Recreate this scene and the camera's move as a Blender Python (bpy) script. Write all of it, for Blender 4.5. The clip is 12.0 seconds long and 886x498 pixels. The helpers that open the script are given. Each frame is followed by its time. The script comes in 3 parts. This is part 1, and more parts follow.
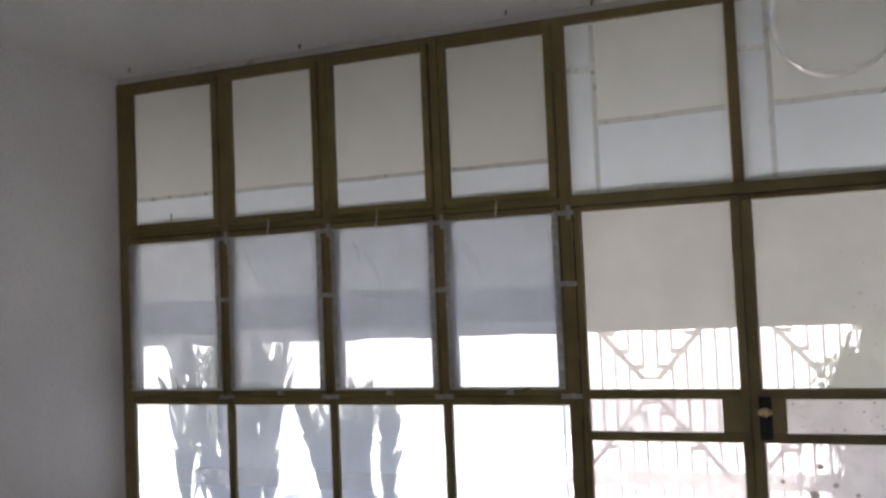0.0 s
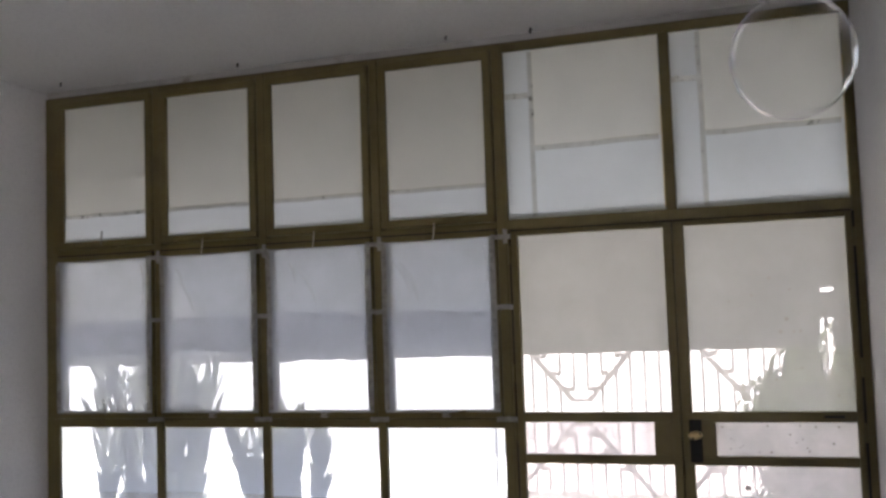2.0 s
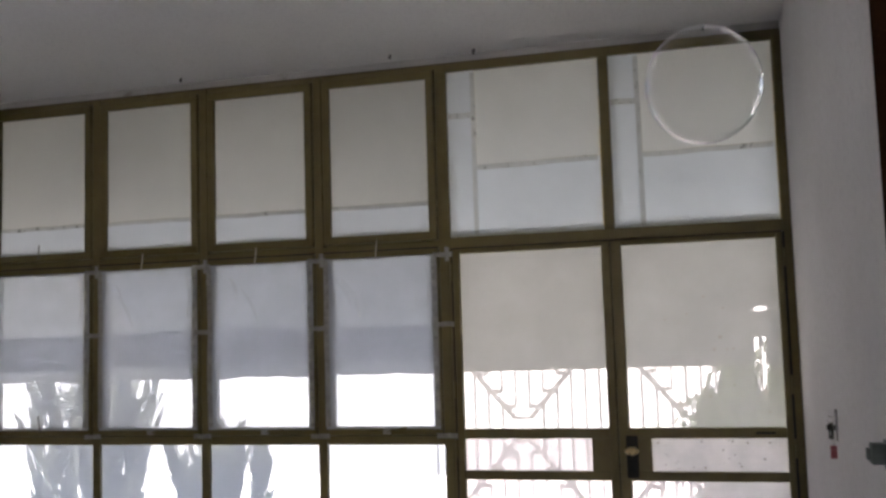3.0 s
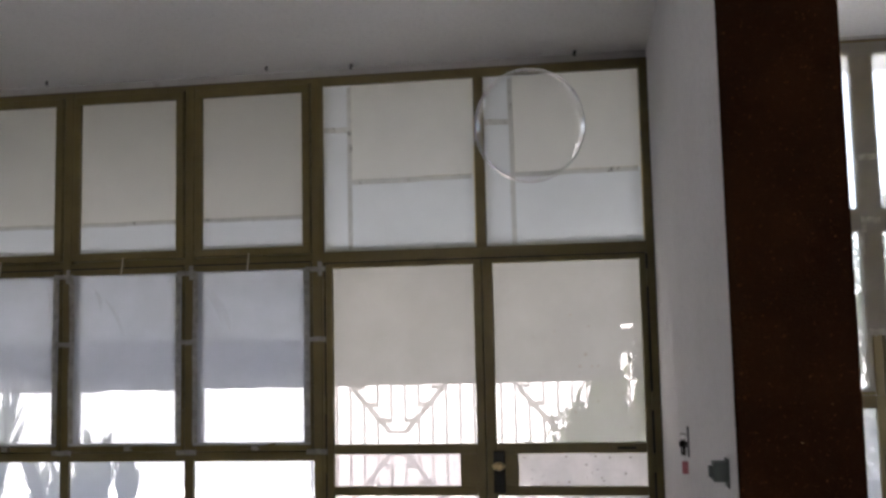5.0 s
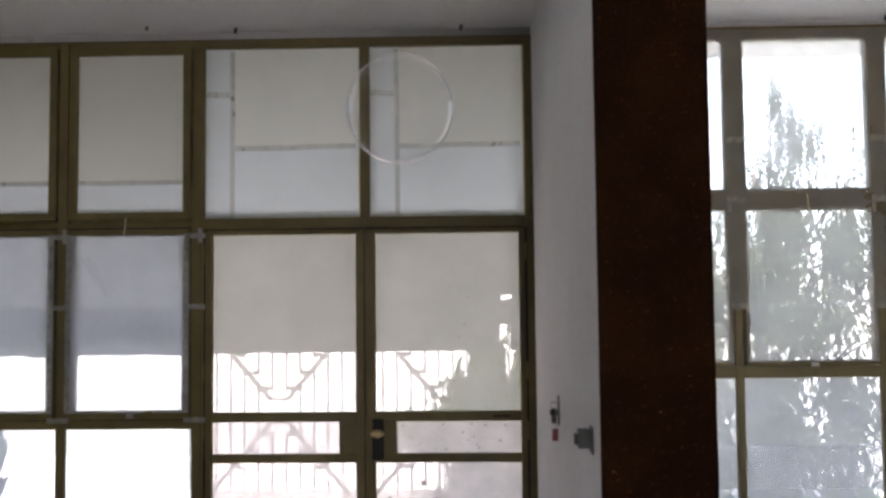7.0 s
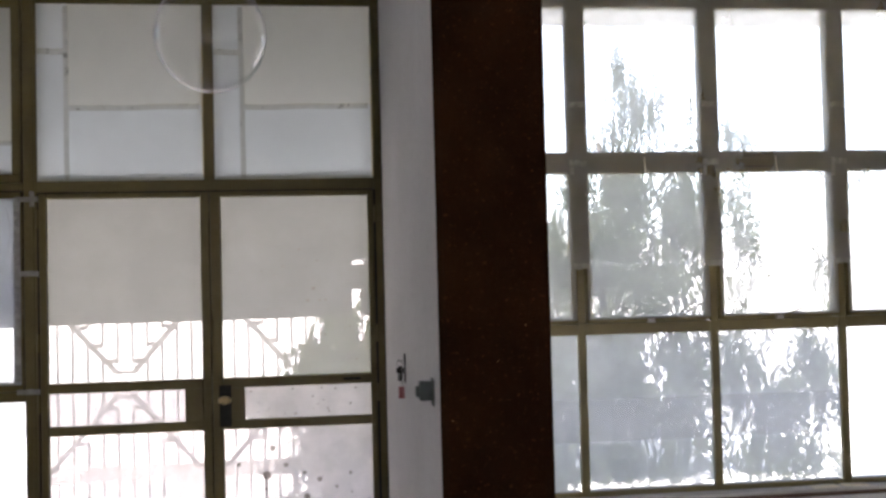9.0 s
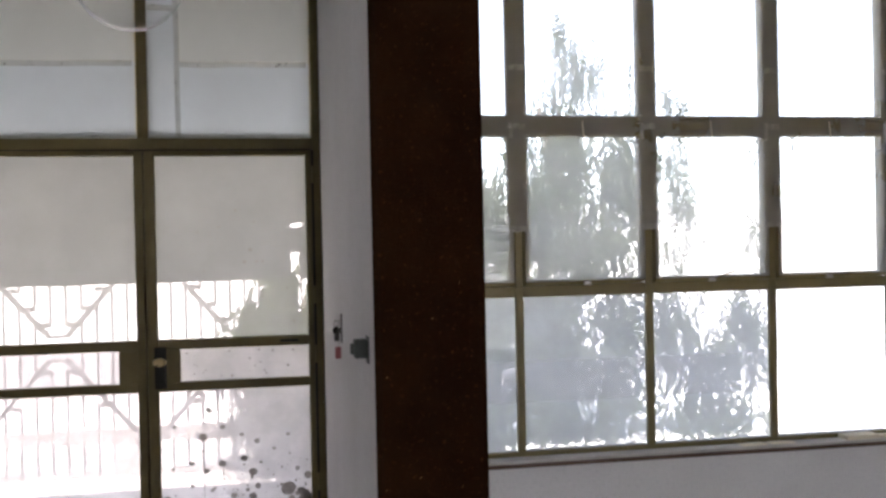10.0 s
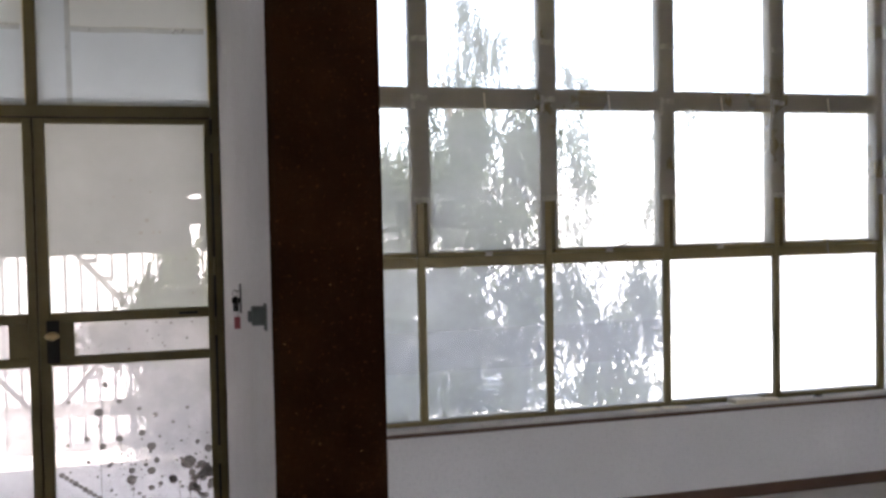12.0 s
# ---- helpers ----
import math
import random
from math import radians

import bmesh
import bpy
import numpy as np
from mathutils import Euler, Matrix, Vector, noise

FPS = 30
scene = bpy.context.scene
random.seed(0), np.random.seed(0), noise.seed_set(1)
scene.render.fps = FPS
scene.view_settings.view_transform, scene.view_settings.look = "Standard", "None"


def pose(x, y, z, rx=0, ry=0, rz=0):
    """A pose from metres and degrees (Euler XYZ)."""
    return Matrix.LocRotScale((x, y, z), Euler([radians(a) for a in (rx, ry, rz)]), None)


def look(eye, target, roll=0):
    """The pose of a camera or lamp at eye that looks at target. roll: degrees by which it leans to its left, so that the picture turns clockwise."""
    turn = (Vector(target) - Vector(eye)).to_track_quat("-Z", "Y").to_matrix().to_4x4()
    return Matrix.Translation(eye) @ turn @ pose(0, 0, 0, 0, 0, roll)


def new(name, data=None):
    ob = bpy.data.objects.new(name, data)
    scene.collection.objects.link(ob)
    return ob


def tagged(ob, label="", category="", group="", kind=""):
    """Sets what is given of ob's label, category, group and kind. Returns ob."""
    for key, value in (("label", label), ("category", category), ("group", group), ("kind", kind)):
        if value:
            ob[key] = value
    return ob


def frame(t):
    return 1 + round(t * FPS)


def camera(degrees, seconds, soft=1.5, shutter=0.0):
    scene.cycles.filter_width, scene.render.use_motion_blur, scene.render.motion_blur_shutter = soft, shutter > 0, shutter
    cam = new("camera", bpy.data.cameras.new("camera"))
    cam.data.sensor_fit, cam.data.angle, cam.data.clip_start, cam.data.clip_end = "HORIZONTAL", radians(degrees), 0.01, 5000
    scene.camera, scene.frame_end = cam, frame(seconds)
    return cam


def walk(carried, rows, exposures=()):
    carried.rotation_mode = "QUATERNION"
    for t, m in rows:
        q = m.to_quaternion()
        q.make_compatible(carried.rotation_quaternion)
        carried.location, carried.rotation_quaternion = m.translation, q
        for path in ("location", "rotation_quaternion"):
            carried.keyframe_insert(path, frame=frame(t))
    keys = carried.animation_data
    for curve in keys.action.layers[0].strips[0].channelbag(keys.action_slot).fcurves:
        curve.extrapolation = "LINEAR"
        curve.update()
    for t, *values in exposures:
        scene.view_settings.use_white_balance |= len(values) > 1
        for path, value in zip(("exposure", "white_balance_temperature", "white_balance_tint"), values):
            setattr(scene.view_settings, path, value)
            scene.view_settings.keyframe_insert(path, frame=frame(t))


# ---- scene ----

:::

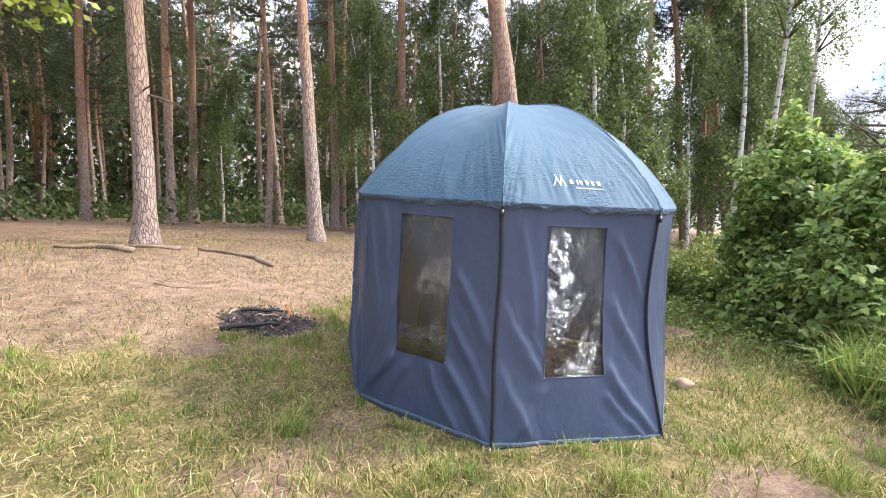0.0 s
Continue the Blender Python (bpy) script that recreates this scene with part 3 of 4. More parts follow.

:::

EXERCISE PROMPT: Select the lines that carry the string "group" and copy them.

REPLY TO THE TASK:
def tagged(ob, label="", category="", group="", kind=""):
    """Sets what is given of ob's label, category, group and kind. Returns ob."""
    for key, value in (("label", label), ("category", category), ("group", group), ("kind", kind)):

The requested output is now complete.